■ DATA EXCERPTS:

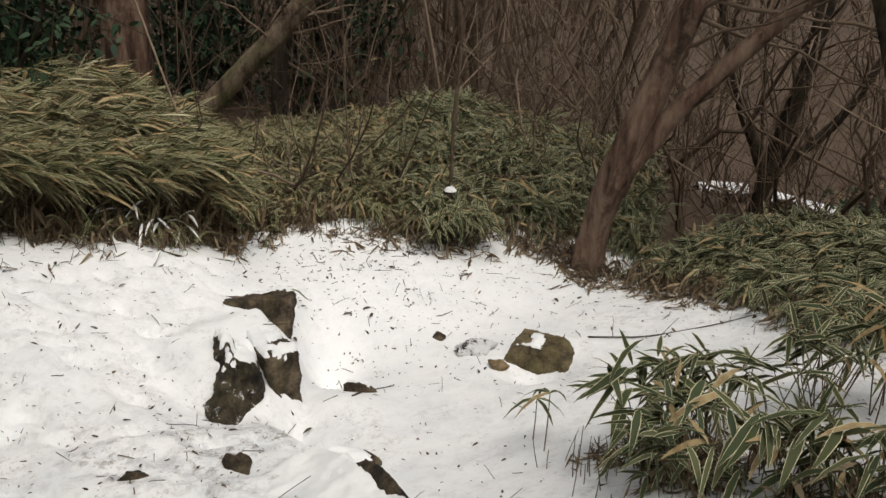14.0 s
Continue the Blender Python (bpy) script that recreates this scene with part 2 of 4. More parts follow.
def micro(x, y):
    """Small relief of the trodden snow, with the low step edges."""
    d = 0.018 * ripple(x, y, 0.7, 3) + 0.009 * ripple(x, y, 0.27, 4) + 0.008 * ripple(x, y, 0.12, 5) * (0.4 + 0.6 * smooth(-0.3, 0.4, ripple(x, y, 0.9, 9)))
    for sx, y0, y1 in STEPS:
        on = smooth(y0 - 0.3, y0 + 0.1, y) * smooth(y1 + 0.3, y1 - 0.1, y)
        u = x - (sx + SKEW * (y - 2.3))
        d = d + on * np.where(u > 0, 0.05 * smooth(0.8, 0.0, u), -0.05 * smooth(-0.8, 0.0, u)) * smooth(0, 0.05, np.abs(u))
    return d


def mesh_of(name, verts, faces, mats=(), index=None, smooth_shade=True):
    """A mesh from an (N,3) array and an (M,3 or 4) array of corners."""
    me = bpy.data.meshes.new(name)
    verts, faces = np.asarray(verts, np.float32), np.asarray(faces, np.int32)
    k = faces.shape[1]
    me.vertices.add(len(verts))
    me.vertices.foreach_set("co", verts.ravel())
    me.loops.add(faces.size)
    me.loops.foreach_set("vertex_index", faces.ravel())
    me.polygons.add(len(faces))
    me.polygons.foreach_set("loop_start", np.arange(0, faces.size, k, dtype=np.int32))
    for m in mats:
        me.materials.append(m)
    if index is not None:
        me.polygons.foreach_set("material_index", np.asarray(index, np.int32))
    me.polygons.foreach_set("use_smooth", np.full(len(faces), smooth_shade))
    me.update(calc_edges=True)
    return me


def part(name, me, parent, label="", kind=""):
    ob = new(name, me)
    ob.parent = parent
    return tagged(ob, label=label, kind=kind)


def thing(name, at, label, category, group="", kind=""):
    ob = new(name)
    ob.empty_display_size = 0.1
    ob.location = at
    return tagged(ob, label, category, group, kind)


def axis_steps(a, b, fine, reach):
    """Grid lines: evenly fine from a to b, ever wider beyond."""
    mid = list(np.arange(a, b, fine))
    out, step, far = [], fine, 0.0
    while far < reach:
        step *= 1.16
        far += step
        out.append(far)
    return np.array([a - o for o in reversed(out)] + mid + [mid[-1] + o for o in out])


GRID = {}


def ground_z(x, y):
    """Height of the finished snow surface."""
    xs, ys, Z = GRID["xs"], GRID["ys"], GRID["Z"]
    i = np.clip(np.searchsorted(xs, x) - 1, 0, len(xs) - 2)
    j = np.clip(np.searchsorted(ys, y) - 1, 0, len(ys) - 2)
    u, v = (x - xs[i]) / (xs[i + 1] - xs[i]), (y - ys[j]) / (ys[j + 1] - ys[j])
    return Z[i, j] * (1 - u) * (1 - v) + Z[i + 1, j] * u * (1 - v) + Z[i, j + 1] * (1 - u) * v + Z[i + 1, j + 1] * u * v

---

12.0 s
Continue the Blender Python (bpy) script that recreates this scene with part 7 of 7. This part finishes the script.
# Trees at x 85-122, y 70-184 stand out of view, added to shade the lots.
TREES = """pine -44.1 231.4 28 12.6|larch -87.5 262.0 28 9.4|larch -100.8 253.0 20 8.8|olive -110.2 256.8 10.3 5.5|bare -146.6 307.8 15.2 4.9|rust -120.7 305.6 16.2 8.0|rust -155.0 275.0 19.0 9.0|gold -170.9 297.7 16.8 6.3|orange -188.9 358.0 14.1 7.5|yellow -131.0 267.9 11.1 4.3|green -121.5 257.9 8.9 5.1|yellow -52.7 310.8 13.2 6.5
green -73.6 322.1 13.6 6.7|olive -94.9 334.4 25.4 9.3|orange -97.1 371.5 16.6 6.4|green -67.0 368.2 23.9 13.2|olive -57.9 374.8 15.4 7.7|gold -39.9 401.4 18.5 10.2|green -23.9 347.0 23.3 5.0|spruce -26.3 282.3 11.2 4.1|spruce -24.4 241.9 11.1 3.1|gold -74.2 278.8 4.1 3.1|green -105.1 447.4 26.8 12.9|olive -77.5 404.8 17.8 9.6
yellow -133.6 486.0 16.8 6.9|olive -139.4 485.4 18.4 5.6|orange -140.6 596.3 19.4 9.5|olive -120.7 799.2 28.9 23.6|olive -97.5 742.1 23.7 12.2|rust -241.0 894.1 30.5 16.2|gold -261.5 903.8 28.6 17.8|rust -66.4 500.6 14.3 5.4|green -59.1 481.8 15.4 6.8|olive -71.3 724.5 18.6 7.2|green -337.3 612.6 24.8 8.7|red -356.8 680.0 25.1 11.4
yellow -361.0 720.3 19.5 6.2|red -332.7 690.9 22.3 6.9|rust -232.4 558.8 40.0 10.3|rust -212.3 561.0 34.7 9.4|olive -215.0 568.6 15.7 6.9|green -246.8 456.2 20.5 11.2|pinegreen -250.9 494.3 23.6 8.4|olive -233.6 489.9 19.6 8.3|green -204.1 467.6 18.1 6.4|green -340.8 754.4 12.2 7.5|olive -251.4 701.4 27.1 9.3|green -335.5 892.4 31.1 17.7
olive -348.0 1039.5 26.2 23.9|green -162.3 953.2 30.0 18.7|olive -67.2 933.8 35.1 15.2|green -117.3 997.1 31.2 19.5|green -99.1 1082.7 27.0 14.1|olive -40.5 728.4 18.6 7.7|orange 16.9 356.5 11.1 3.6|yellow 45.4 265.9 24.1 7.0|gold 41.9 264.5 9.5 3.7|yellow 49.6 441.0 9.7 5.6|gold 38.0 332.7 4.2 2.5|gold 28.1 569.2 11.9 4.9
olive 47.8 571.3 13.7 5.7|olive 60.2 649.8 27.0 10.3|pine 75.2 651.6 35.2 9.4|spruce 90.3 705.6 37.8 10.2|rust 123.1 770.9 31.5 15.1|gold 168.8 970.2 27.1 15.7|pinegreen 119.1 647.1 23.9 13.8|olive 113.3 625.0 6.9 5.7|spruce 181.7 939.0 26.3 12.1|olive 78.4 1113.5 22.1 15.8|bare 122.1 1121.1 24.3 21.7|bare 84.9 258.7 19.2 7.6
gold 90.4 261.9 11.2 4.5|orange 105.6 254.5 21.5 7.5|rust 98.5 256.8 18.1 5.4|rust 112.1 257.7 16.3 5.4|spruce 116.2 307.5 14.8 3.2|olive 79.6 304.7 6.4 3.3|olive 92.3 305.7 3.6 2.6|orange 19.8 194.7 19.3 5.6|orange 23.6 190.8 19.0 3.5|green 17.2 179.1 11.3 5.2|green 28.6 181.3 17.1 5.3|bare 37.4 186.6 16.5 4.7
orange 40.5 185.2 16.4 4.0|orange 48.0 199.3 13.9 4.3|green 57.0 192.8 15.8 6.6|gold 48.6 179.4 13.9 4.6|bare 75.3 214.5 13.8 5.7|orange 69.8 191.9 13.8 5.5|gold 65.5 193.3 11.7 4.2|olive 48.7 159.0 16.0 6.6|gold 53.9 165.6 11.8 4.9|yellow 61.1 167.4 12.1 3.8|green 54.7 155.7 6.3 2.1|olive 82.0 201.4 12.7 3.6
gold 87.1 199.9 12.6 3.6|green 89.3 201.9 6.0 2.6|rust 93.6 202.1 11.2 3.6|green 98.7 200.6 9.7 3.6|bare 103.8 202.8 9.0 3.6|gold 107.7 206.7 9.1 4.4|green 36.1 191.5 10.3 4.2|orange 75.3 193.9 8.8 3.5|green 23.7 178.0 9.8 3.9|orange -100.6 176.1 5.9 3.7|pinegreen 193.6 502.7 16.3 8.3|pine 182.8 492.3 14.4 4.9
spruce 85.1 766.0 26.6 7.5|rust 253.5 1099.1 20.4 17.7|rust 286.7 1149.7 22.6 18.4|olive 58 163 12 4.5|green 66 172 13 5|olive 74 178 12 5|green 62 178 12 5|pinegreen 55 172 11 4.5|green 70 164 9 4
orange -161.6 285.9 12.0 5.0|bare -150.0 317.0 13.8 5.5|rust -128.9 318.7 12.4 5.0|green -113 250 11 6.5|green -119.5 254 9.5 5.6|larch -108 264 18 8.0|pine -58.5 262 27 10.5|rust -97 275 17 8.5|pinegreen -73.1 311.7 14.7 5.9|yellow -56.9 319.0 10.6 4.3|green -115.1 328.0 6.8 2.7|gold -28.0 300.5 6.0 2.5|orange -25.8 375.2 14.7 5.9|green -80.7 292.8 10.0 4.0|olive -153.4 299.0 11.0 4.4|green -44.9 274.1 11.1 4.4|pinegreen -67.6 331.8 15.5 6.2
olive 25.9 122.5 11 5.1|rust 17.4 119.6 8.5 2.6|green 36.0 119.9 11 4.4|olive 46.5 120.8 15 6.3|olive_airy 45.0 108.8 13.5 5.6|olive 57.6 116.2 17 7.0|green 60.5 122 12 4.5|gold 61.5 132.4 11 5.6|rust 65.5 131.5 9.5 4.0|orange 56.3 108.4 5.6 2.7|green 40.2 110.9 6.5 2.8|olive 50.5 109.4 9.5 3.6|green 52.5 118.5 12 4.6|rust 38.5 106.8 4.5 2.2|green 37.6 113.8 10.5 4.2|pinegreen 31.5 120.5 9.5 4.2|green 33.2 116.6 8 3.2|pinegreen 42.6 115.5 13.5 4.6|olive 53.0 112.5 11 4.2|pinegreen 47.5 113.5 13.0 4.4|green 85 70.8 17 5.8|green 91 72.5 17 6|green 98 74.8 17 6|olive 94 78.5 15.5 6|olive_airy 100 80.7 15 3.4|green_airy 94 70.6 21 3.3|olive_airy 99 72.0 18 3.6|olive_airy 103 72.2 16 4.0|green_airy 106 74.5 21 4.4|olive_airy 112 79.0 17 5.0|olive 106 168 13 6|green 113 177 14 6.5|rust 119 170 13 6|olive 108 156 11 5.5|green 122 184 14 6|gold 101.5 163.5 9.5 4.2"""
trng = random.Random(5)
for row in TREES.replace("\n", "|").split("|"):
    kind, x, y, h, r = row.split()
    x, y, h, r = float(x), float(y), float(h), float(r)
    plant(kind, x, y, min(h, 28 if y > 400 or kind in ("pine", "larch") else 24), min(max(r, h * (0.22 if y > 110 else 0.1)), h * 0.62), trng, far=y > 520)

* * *

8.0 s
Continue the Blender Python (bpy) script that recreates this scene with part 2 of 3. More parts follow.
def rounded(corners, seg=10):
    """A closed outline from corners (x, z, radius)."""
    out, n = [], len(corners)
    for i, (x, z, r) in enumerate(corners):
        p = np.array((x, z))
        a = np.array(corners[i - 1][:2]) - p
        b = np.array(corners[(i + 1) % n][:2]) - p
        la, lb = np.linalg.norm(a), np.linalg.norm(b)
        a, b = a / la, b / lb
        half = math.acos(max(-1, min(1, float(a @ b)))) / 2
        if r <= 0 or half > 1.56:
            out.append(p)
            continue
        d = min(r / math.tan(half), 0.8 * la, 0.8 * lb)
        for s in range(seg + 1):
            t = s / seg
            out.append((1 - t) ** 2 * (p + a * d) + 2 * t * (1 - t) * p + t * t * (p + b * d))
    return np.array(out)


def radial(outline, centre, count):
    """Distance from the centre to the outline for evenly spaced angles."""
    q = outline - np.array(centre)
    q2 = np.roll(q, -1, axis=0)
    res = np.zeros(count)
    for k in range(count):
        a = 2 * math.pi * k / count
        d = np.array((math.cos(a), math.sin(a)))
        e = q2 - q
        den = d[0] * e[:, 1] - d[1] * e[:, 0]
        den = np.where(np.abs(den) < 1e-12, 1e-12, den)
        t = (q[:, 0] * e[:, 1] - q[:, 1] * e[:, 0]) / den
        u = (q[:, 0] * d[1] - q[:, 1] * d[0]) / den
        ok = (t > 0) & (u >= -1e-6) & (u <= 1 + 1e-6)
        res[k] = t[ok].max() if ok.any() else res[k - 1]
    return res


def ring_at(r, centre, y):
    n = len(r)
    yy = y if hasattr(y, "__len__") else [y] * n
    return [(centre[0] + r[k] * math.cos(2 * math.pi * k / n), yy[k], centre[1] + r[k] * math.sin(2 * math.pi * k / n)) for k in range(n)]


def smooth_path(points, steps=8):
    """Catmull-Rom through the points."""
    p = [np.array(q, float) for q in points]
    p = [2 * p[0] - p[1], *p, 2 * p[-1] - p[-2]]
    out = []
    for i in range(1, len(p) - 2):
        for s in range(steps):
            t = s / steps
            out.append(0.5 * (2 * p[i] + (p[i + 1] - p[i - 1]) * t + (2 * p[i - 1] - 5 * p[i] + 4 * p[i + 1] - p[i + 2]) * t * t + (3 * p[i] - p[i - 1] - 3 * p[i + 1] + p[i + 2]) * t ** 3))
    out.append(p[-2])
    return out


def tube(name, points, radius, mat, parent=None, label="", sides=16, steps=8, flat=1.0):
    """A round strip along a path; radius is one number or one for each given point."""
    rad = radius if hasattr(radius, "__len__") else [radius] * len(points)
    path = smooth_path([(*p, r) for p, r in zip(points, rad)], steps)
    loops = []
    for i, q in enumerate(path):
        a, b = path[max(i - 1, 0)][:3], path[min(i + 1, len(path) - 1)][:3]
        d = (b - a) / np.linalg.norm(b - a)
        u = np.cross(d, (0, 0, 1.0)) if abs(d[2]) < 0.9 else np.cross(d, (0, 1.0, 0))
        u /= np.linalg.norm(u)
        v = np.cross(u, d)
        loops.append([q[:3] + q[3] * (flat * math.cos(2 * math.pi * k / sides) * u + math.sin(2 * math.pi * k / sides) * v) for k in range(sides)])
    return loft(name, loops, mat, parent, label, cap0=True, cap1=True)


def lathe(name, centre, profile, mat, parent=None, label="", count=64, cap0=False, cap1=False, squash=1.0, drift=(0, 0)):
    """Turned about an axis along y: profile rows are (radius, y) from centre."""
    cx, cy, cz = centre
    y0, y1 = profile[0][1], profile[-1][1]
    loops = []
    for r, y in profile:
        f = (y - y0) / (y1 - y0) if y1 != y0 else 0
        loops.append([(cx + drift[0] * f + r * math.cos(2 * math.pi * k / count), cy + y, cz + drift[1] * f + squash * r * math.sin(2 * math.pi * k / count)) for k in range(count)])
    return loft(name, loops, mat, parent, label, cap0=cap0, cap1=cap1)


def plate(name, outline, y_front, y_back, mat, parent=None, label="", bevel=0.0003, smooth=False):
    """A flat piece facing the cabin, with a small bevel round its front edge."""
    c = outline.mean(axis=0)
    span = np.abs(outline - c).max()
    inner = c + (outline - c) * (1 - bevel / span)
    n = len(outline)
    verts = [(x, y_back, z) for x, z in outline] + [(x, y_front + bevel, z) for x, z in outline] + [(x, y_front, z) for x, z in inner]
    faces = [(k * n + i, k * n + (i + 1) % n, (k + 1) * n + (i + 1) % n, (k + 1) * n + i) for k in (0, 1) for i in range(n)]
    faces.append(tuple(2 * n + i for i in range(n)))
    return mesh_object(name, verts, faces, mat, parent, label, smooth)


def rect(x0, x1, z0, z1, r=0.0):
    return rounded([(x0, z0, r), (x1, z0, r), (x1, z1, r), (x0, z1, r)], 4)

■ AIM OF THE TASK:
State the count of lines above containing the string "script", and add nothing to it.

■ RESPONSE TO THIS TASK:
3